Further, it may occur that, when the above-described operation has been completed for i=5, the sending terminal 10 sends the next group of source packets after encoding them. In that case, the steps for i=1 to 5 are repeated again several times.
In the case of the communication system according to the related art, the decoding by Gaussian elimination is performed each time receiving a packet. However, when the decoding method is used, it is possible that there occurs variance in the calculation amount among packet receptions or that the calculation amount after receiving the N-th encoded packet becomes large, and consequently that the calculation cannot be completed before the arrival of encoded packets with respect to the next source packets or some other problem occurs.

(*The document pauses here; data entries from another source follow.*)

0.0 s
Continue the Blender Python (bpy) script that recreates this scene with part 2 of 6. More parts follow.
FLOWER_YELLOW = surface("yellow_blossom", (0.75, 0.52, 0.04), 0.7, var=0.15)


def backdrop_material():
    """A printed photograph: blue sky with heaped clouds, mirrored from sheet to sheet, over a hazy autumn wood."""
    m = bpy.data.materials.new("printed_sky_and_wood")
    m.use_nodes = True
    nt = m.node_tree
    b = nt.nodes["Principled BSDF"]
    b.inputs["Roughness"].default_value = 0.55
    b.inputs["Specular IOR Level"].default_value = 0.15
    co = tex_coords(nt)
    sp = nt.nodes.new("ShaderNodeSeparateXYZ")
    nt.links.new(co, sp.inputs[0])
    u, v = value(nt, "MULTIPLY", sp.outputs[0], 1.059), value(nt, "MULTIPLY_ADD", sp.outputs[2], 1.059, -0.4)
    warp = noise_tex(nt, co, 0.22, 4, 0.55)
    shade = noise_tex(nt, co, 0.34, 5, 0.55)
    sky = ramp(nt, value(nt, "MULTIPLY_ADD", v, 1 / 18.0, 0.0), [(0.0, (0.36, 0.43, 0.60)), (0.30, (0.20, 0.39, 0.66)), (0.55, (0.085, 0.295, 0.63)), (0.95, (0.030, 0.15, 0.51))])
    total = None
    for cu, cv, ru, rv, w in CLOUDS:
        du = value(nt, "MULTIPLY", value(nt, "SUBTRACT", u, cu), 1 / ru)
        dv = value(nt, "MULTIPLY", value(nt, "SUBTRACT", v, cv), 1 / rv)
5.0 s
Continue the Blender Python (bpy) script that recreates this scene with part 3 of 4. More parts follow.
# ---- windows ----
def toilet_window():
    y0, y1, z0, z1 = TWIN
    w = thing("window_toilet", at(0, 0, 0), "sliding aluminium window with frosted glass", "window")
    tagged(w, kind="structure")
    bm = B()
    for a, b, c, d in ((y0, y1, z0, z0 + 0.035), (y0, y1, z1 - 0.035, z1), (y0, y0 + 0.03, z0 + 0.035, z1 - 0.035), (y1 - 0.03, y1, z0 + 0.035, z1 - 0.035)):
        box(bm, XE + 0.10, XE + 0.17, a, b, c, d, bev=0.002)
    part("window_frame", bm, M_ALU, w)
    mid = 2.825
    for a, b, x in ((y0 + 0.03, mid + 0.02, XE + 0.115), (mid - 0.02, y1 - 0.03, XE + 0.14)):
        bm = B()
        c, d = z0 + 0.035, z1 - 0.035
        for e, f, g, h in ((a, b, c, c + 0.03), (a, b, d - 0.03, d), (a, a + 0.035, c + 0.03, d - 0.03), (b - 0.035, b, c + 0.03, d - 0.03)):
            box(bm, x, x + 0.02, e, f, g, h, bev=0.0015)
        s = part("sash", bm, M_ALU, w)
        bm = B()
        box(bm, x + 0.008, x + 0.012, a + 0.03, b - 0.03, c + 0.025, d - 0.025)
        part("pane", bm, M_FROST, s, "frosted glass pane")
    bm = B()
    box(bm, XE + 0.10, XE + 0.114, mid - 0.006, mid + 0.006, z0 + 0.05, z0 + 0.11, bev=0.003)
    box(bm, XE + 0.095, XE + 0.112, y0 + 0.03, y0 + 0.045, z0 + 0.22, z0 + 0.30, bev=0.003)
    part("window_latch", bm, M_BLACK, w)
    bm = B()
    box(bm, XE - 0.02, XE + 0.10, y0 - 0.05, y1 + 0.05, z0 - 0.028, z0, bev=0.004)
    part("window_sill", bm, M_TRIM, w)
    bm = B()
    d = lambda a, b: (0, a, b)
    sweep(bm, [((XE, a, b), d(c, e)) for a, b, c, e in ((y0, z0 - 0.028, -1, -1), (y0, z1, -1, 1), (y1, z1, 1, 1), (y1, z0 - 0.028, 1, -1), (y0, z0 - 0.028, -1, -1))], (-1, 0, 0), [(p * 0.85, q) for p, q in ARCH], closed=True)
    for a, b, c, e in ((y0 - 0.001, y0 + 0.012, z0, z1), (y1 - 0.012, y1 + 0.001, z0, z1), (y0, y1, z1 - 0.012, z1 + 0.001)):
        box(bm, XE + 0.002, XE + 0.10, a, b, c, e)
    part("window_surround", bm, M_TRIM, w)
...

For example, in the case of the decoding matrix 34-1 in FIG. 12, the Gaussian elimination part 32 cannot apply Gaussian elimination in the step A3 until the encoded packet corresponding to the fifth row vector arrives, and accordingly cannot advance the calculation. That is, the calculation by the Gaussian elimination part 32 is started only after the arrival of the packet corresponding to the fifth row vector, which causes the Gaussian elimination part 32 to perform each of the process of the step A4 and that of the step A5 five times after the arrival of the packet corresponding to the fifth row vector.
As a result, at a time of their arrival, encoded packets with respect to the next group of source packets are required to wait until the calculation on the encoded packets with respect to the present group of source packets is completed.
As a method for increasing the speed of such calculation by Gaussian elimination in a communication system in which encoded packets are sent and received in the above-described manner, there is a method described in PTL 1, for example.